Computer vision development environments are notoriously difficult to reproduce. Between OpenCV build flags, CUDA version requirements, cuDNN compatibility matrices, and Python package conflicts, getting a fresh environment configured correctly can take days. Docker solves this by packaging your entire runtime — including native libraries, Python packages, and system dependencies — into a portable image that runs identically on any compatible host.

For GPU-accelerated computer vision work, the recommended base image is one of NVIDIA's CUDA images from nvcr.io/nvidia/cuda. These images come in three variants: base (CUDA runtime only), runtime (CUDA runtime + cuDNN), and devel (full build toolchain for compiling CUDA code). For deployment images, use runtime; for development and compilation, use devel.
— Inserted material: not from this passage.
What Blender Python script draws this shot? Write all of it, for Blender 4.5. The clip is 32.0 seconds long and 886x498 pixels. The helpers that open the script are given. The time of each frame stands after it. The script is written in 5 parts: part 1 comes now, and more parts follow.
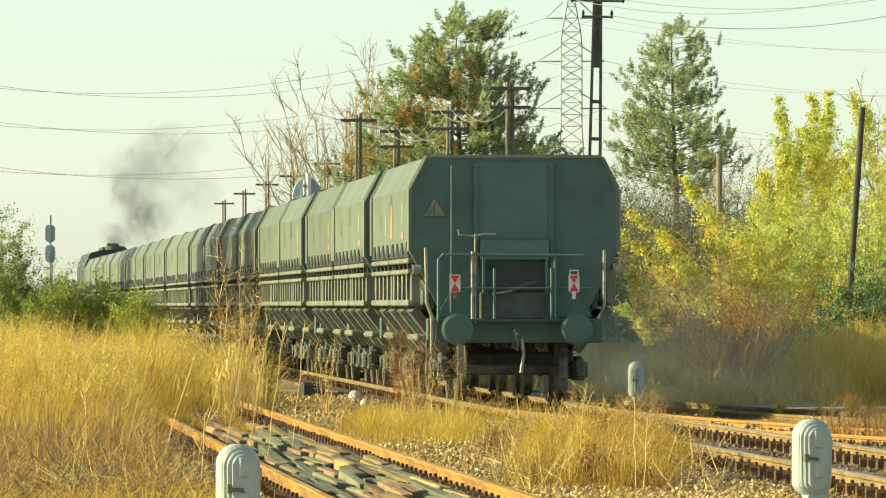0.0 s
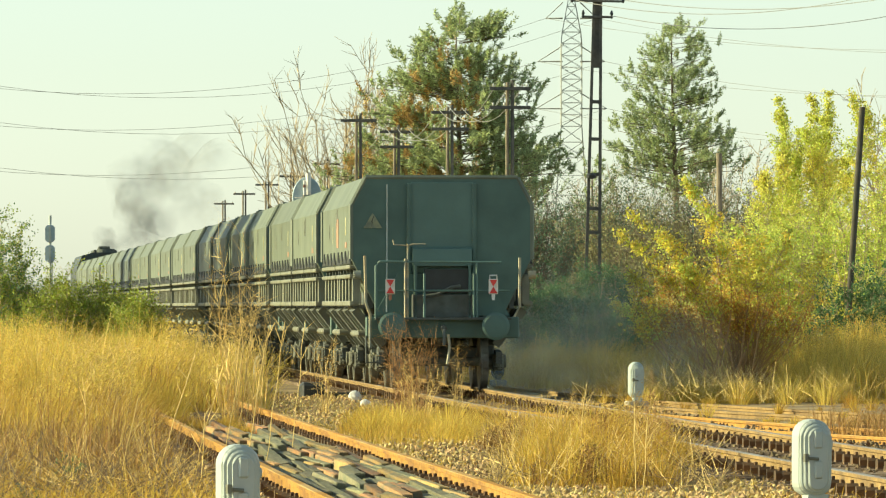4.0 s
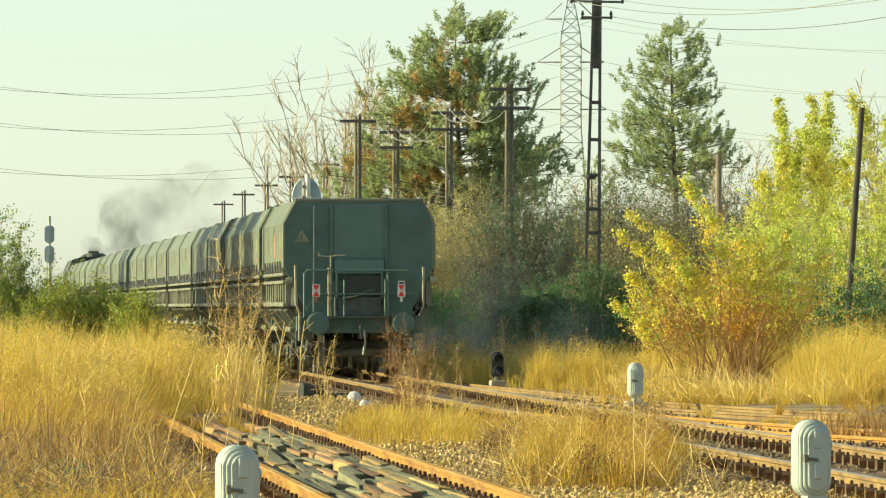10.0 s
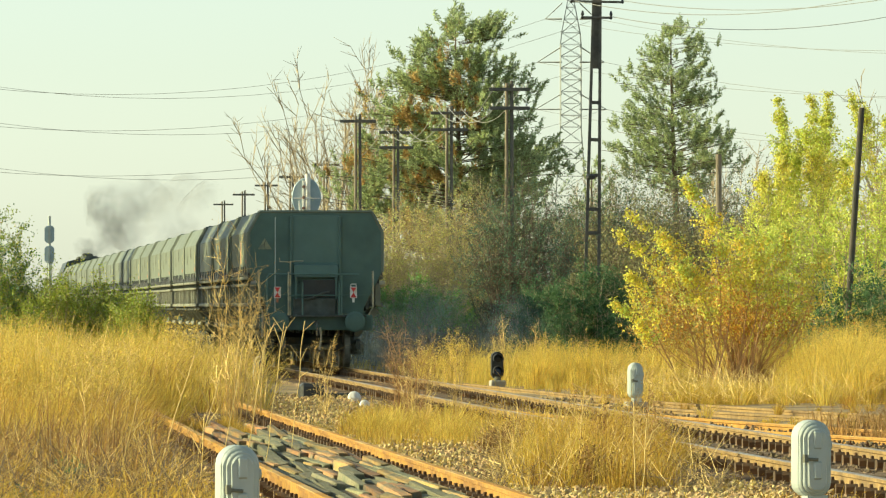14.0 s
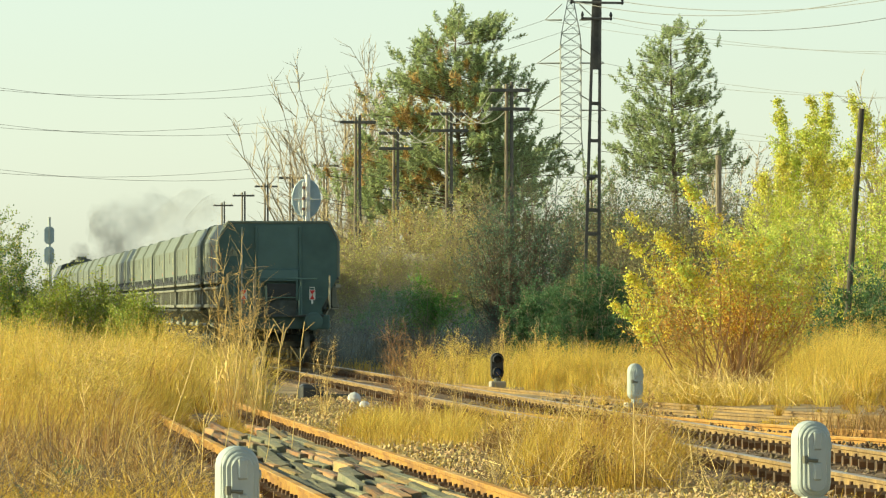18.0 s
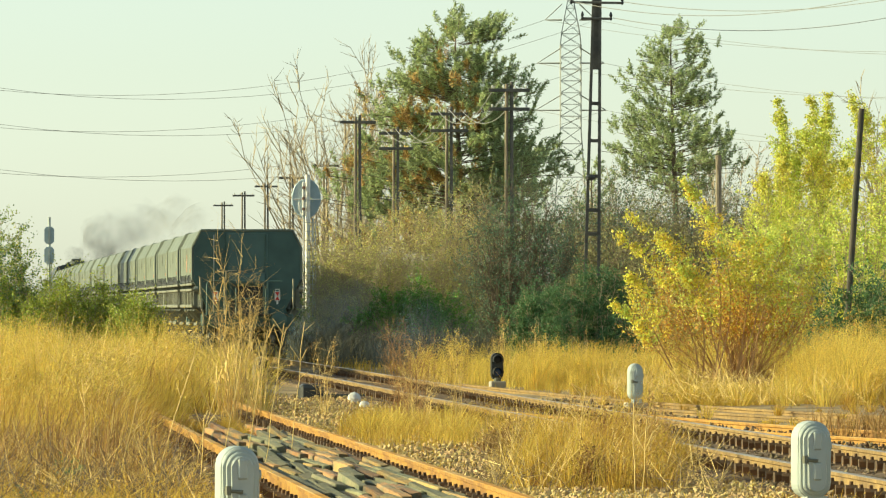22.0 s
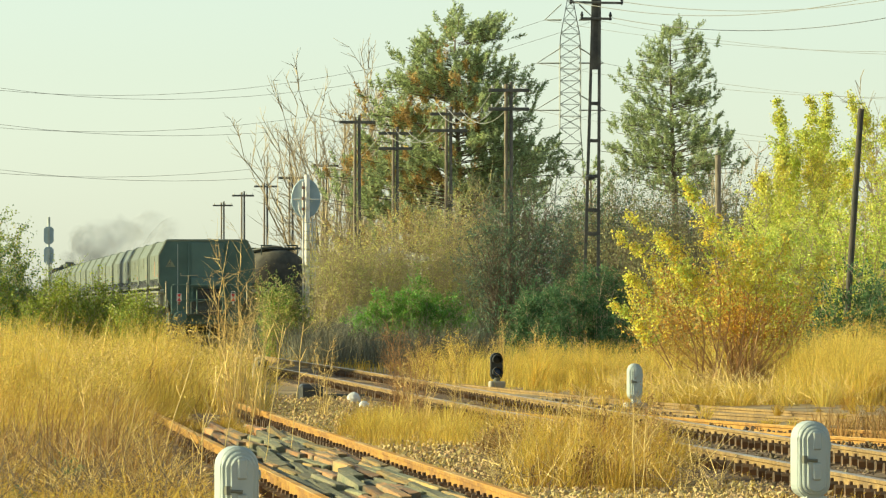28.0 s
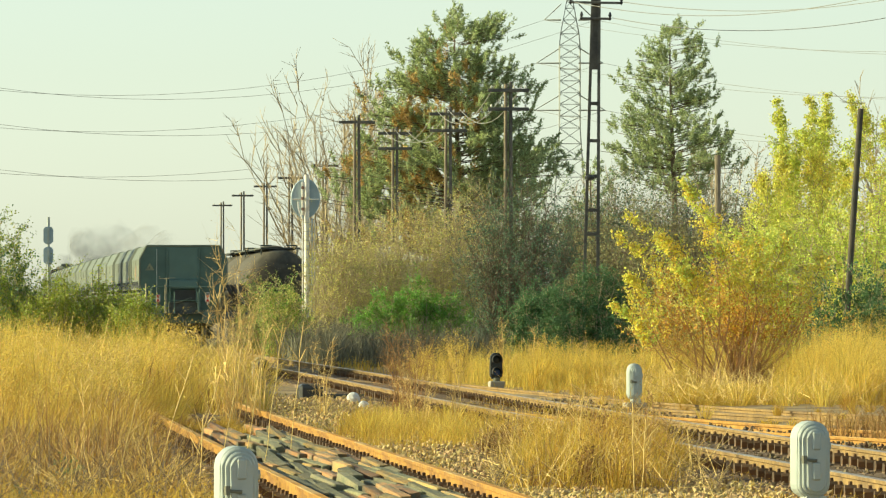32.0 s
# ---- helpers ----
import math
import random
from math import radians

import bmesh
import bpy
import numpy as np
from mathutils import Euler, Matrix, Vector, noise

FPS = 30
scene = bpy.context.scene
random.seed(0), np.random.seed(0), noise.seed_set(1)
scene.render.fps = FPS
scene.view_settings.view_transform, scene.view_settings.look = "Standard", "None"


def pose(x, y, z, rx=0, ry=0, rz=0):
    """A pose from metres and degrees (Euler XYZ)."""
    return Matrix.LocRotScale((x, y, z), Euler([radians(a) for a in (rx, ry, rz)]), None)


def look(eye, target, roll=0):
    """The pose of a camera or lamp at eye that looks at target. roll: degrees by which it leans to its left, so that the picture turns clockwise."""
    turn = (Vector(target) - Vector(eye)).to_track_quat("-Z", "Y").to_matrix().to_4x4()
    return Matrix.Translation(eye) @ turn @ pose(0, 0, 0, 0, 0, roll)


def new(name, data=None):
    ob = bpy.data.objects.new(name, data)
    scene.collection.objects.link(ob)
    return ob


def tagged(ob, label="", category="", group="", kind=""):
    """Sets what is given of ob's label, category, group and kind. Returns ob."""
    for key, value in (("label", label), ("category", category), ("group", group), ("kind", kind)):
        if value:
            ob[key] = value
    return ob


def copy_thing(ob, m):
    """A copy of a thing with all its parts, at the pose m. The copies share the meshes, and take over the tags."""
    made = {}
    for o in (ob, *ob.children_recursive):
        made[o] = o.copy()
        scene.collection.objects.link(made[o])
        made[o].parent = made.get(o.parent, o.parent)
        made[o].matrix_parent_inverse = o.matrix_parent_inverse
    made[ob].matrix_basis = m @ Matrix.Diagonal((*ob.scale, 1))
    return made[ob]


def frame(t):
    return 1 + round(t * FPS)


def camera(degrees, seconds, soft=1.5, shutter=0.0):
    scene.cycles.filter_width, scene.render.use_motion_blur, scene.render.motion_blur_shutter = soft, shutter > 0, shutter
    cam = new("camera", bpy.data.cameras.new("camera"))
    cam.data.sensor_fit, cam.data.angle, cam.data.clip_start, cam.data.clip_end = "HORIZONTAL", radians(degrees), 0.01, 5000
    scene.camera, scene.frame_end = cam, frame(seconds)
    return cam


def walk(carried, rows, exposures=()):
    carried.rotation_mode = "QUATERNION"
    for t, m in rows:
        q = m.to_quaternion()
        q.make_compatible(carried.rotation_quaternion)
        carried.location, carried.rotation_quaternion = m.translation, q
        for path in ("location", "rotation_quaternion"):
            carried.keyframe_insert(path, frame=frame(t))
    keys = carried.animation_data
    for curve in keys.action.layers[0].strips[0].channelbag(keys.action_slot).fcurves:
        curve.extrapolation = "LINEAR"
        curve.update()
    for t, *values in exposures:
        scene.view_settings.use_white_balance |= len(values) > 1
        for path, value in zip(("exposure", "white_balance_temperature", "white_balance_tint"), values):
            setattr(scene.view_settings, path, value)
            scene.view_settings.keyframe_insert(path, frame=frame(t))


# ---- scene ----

Always pin the CUDA and cuDNN version explicitly — cuda:11.8.0-cudnn8-runtime-ubuntu20.04 — to avoid accidental upgrades breaking your build.

Building OpenCV inside Docker gives you full control over compile-time flags. The key flags for computer vision workloads are: -D WITH_CUDA=ON for GPU-accelerated operations, -D OPENCV_EXTRA_MODULES_PATH=/opencv_contrib/modules for contrib modules (SIFT, SURF, ArUco, etc.), -D WITH_GSTREAMER=ON for camera capture pipelines, and -D OPENCV_DNN_CUDA=ON for DNN module GPU acceleration. Multi-stage builds are essential here: compile OpenCV in a devel stage, then copy only the install artifacts into a lean runtime stage. This keeps the final image size manageable.

For edge deployment, the workflow changes slightly. NVIDIA Jetson devices require ARM64 images based on nvcr.io/nvidia/l4t-base, and you must use the Jetpack-compatible CUDA version. Raspberry Pi deployments use CPU-only OpenCV with -D ENABLE_NEON=ON -D ENABLE_VFPV3=ON for ARM NEON optimization. Docker Buildx's multi-platform build support makes it possible to build both x86_64 and ARM64 images from a single CI pipeline using QEMU emulation or native builders.

The operational benefit of Dockerized CV applications is significant: rolling back a broken dependency update becomes a one-line image tag change, staging and production environments are identical, and onboarding new developers requires nothing more than docker pull. For teams running multiple computer vision projects simultaneously, Docker Compose configurations with named volumes for model weights and shared GPU access policies make multi-project development manageable.